Whether you agree that Shim totally succeeds in getting us to re-examine our place in/with nature or not, she plays out the role of artist as shaman in a persuasive manner. Her paintings invite us into unfamiliar territory and then she gives us a fair chance to work our way home.
As spare, precise and photo-realistic as her paintings are offered to us, they are subtly packed with a Zazen energy that causes in the viewer self-reflection and unification.
Other writers have described Shim’s art as “mysteries revealed,” citing that her expression of Asian culture involves mysticism and mysteries which are somehow beyond the veil of Western understanding. To me that smacks of the same ethnocentric view that she struggles to overcome, a malady she seeks to bridge, if not heal, through self-enlightenment. Diversity may be the buzz word in the language of grant applications writers but it has no dominion here or in an increasingly multi-cultural world.

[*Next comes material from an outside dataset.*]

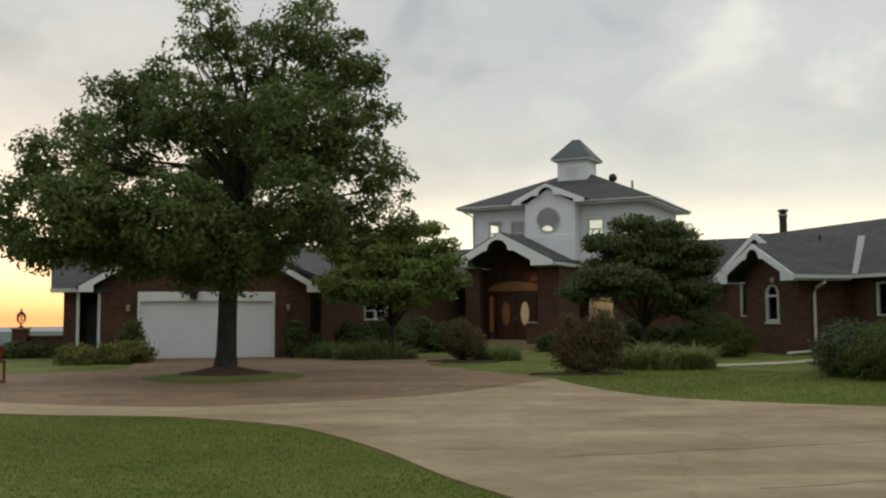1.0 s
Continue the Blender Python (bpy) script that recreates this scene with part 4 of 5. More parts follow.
def branches(rng, trunk_h, trunk_r, lobes, extra, leader=()):
    """Trunk, a leader that goes on up through the crown, and limbs that leave it for the lobes."""
    out = [tube([(0, 0, -0.05), (0, 0, 0.12), (0.02, 0.0, 0.5), (0.03, 0.02, trunk_h * 0.6), (0.05, 0.02, trunk_h)], [trunk_r * 1.6, trunk_r * 1.2, trunk_r, trunk_r * 0.92, trunk_r * 0.95], 14)]
    stem = [Vector((0.05, 0.02, trunk_h - 0.15))] + [Vector(p) for p in leader]
    if leader:
        out.append(tube(stem, [trunk_r * (0.85 - 0.7 * i / len(leader)) for i in range(len(stem))], 10))
    for l in lobes:
        c = Vector(l[:3])
        start = stem[0] + Vector((0, 0, rng.uniform(0, 0.25)))
        if leader:
            z = min(stem[-1].z, max(stem[0].z, trunk_h + 0.45 * (c.z - trunk_h) + rng.uniform(-0.3, 0.3)))
            i = max(j for j in range(len(stem)) if stem[j].z <= z + 1e-6)
            start = stem[i] if i == len(stem) - 1 else stem[i].lerp(stem[i + 1], (z - stem[i].z) / (stem[i + 1].z - stem[i].z))
        mid = start.lerp(c, 0.45) + Vector((-0.06 * c.x, -0.06 * c.y, 0.10 * (c.z - start.z) + 0.12)) + Vector(rng.normal(size=3)) * 0.12
        r0 = trunk_r * (0.20 + 0.14 * l[3])
        out.append(tube([start, start.lerp(mid, 0.5) + Vector(rng.normal(size=3)) * 0.06, mid, mid.lerp(c, 0.5) + Vector(rng.normal(size=3)) * 0.1, c], [r0, r0 * 0.8, r0 * 0.6, r0 * 0.38, r0 * 0.18], 8))
        for k in range(extra):
            e = c + Vector(np.clip(rng.normal(size=3), -1.3, 1.3)) * 0.42 * l[3]
            s = mid.lerp(c, rng.uniform(0, 0.9))
            out.append(tube([s, s.lerp(e, 0.5) + Vector(rng.normal(size=3)) * 0.1, e], [r0 * 0.3, r0 * 0.2, r0 * 0.07], 5))
    return join(*out)


def tree(name, at, trunk_h, trunk_r, lobes, clumps, per, clump_r, leaf, mat, seed, label, extra=7, hollow=0.55, leader=(), loose=0.6, squash=0.42):
    rng = np.random.default_rng(seed)
    t = thing(name, at, label, "tree")
    v, f = branches(rng, trunk_h, trunk_r, lobes, extra, leader)
    mesh_part("trunk", [tuple(Vector(x) + Vector(at)) for x in v], f, BARK, t, "grey-brown bark", smooth=True)
    pts, face = clumped(rng, lobes, clumps, per, clump_r, hollow, squash)
    keep = pts[:, 2] > 0.4
    leaf_mesh("crown", pts[keep], leaf, rng, mat, t, face[keep], loose)
    return t


def bush(name, at, lobes, clumps, per, leaf, mat, seed, label, clump_r=0.22, category="shrub", hollow=0.75, loose=0.6, lift=0.35, floor=0.01):
    rng = np.random.default_rng(seed)
    t = thing(name, at, label, category)
    pts, face = clumped(rng, lobes, clumps, per, clump_r, hollow, lift=lift)
    keep = pts[:, 2] > floor
    leaf_mesh("foliage", pts[keep], leaf, rng, mat, t, face[keep], loose)
    stems = [tube([(rng.normal() * 0.08, rng.normal() * 0.08, -0.03), tuple((Vector(l[:3]) + Vector(rng.normal(size=3)) * 0.4 * l[3]) * 0.6), tuple(Vector(l[:3]) + Vector(np.clip(rng.normal(size=3), -1.2, 1.2)) * 0.38 * l[3])], [0.03, 0.02, 0.008], 5) for l in lobes for _ in range(6)]
    v, f = join(*stems)
    mesh_part("branchwork", [tuple(Vector(x) + t.location) for x in v], f, BARK, t)
    return t


def at_ground(az, d, z=None):
    x, y = d * math.sin(radians(az)), d * math.cos(radians(az))
    return (x, y, rise(x, y) if z is None else z)


def facing(lobes, az):
    """Lobes given across the view (right, away, up) turned to stand across this azimuth."""
    c, s = math.cos(radians(az)), math.sin(radians(az))
    return [(l[0] * c + l[1] * s, -l[0] * s + l[1] * c, l[2], l[3], l[4], l[5]) for l in lobes]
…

In her own words Shim declares: “Through the ability of forming images which seek transition rather then definition, I have sought to access conditions of space, time and personal experience that make the exchange of cultures both meaningful and continuously open to understanding differences and creating room for introspection and growth.”
Time is cyclical to a Taoist and not linear as it has been taught to us Westerners. Keep an eye on this artist, I have a feeling she might be heading to bigger things.